Please pull out every line that includes the string "category".

PROVIDED MATERIAL:
════

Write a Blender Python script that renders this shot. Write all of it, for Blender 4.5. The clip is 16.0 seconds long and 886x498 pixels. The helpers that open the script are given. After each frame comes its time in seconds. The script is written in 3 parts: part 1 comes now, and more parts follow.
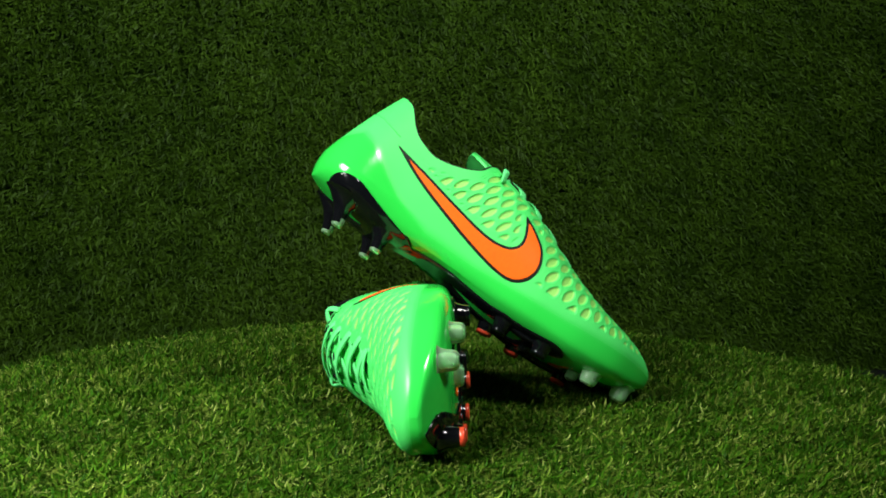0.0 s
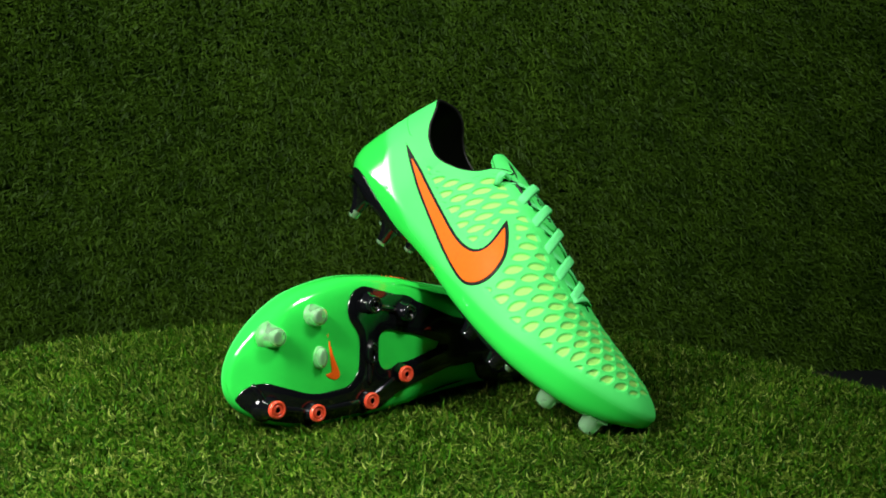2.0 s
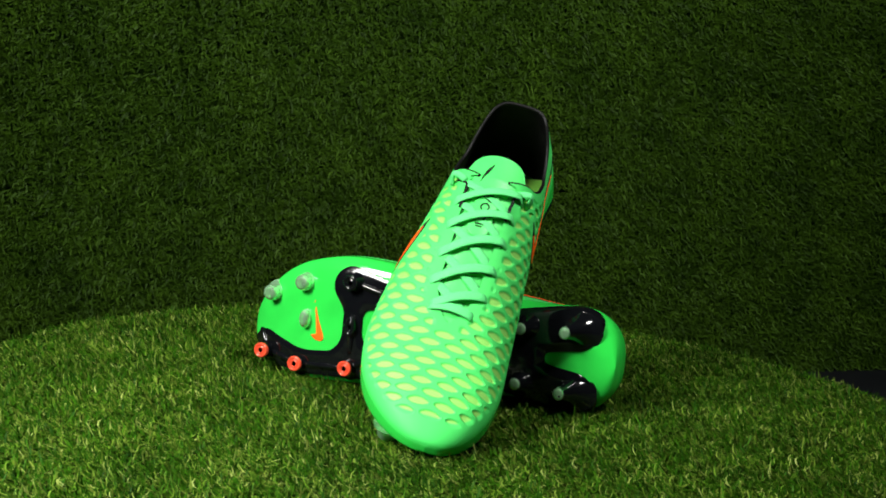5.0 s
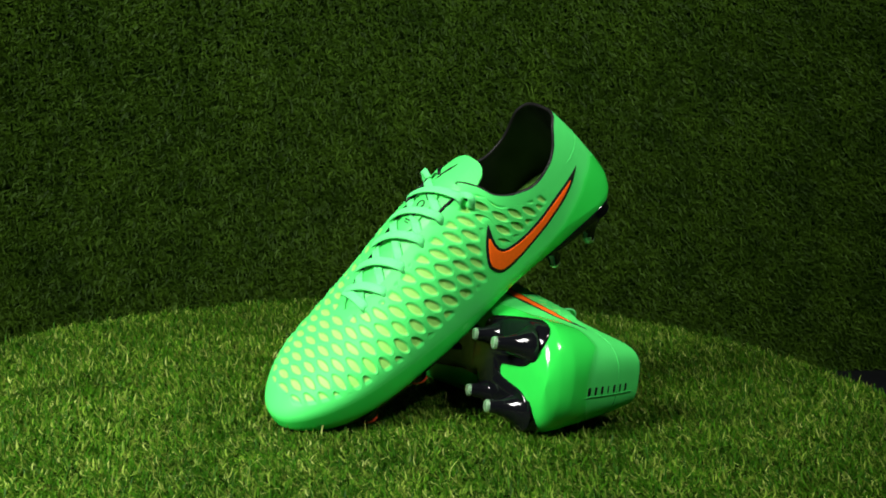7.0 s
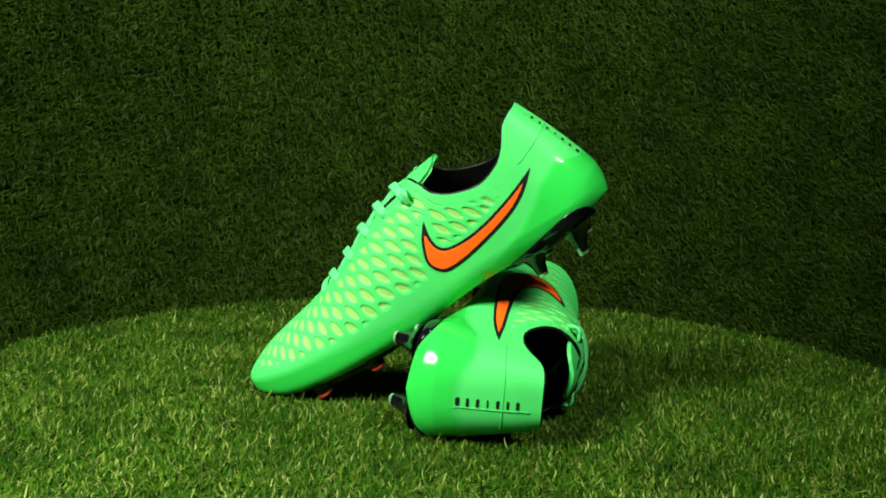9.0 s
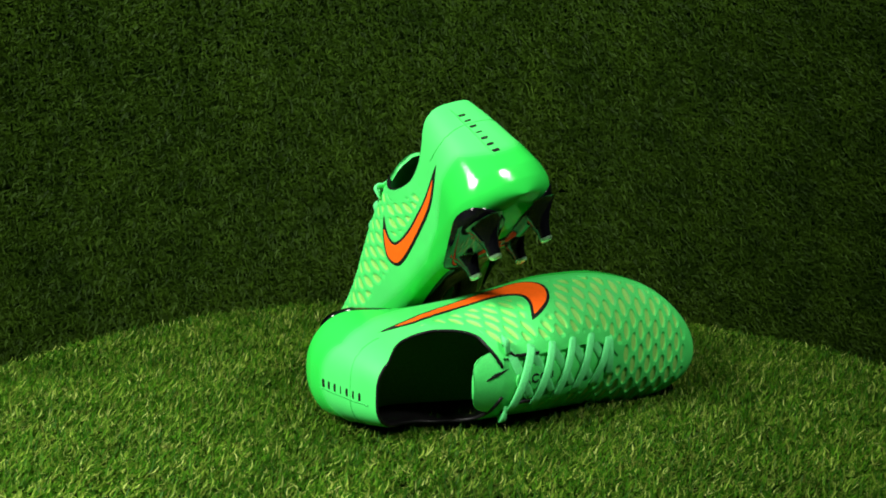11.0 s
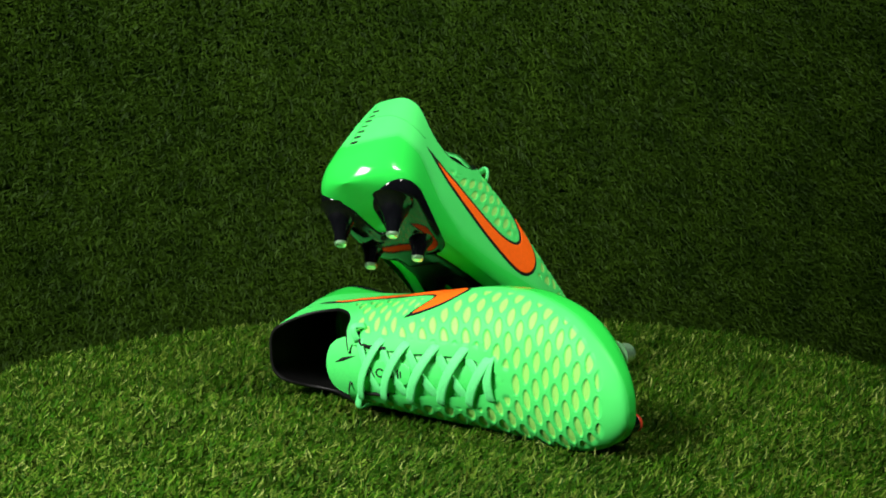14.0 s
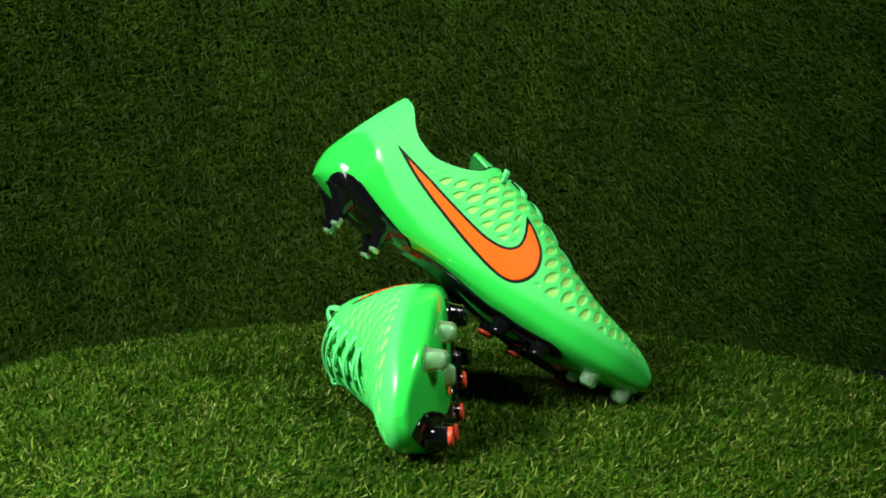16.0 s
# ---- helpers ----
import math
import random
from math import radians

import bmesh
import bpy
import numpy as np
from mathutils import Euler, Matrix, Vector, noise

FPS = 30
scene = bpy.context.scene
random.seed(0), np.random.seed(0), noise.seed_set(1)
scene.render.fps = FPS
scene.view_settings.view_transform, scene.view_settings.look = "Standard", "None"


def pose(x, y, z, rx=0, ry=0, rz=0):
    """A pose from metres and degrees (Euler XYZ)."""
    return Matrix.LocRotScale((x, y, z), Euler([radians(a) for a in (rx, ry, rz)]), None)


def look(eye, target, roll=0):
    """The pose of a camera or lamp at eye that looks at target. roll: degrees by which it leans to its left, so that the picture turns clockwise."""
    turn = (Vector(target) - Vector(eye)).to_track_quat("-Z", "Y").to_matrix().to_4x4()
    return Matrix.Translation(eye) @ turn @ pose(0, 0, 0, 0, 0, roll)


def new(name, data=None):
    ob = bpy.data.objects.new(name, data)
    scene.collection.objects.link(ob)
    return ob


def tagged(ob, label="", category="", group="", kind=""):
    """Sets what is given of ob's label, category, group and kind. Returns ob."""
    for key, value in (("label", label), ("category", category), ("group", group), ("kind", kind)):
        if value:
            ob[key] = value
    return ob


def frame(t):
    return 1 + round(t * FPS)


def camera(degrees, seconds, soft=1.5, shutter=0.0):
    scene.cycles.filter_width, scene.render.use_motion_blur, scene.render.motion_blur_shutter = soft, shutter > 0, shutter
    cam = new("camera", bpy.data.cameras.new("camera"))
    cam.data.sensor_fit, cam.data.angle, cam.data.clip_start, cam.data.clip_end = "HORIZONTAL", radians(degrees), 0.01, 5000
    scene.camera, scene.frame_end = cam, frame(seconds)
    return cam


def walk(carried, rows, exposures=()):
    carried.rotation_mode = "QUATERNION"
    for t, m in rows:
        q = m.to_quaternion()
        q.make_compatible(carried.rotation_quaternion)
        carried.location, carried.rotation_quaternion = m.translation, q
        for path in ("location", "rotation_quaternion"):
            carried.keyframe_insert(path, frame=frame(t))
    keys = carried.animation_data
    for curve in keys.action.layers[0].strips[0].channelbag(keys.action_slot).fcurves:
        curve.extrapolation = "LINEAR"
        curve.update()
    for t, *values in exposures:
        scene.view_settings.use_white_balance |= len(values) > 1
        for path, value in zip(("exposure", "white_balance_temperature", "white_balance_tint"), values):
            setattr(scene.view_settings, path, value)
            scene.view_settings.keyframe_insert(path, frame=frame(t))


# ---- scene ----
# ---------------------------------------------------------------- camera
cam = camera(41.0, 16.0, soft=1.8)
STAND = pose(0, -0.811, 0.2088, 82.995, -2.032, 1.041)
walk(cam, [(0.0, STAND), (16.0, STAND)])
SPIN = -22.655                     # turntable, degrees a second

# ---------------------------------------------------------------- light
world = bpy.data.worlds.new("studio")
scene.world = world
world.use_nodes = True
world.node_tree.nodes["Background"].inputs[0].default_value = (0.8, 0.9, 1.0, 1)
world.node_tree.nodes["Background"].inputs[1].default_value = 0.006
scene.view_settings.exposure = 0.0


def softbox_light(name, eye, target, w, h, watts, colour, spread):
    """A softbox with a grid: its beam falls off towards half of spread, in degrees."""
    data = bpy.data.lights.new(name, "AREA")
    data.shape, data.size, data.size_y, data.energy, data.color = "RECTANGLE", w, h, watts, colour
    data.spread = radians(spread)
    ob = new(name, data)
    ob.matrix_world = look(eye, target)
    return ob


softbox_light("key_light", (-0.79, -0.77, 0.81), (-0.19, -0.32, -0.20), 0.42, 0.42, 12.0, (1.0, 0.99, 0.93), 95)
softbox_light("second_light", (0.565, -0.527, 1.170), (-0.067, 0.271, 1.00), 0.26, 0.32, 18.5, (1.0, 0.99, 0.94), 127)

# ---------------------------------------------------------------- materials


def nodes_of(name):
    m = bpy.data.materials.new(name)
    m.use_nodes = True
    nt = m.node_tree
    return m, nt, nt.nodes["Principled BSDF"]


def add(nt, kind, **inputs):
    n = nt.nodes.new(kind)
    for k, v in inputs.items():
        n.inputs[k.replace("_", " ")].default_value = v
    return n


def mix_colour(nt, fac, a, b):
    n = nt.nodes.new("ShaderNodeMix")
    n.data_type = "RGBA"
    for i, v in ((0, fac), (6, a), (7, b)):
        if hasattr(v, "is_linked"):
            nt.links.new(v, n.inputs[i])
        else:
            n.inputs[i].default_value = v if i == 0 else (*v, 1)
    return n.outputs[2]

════

SOLUTION TO THE EXERCISE:
def tagged(ob, label="", category="", group="", kind=""):
    """Sets what is given of ob's label, category, group and kind. Returns ob."""
    for key, value in (("label", label), ("category", category), ("group", group), ("kind", kind)):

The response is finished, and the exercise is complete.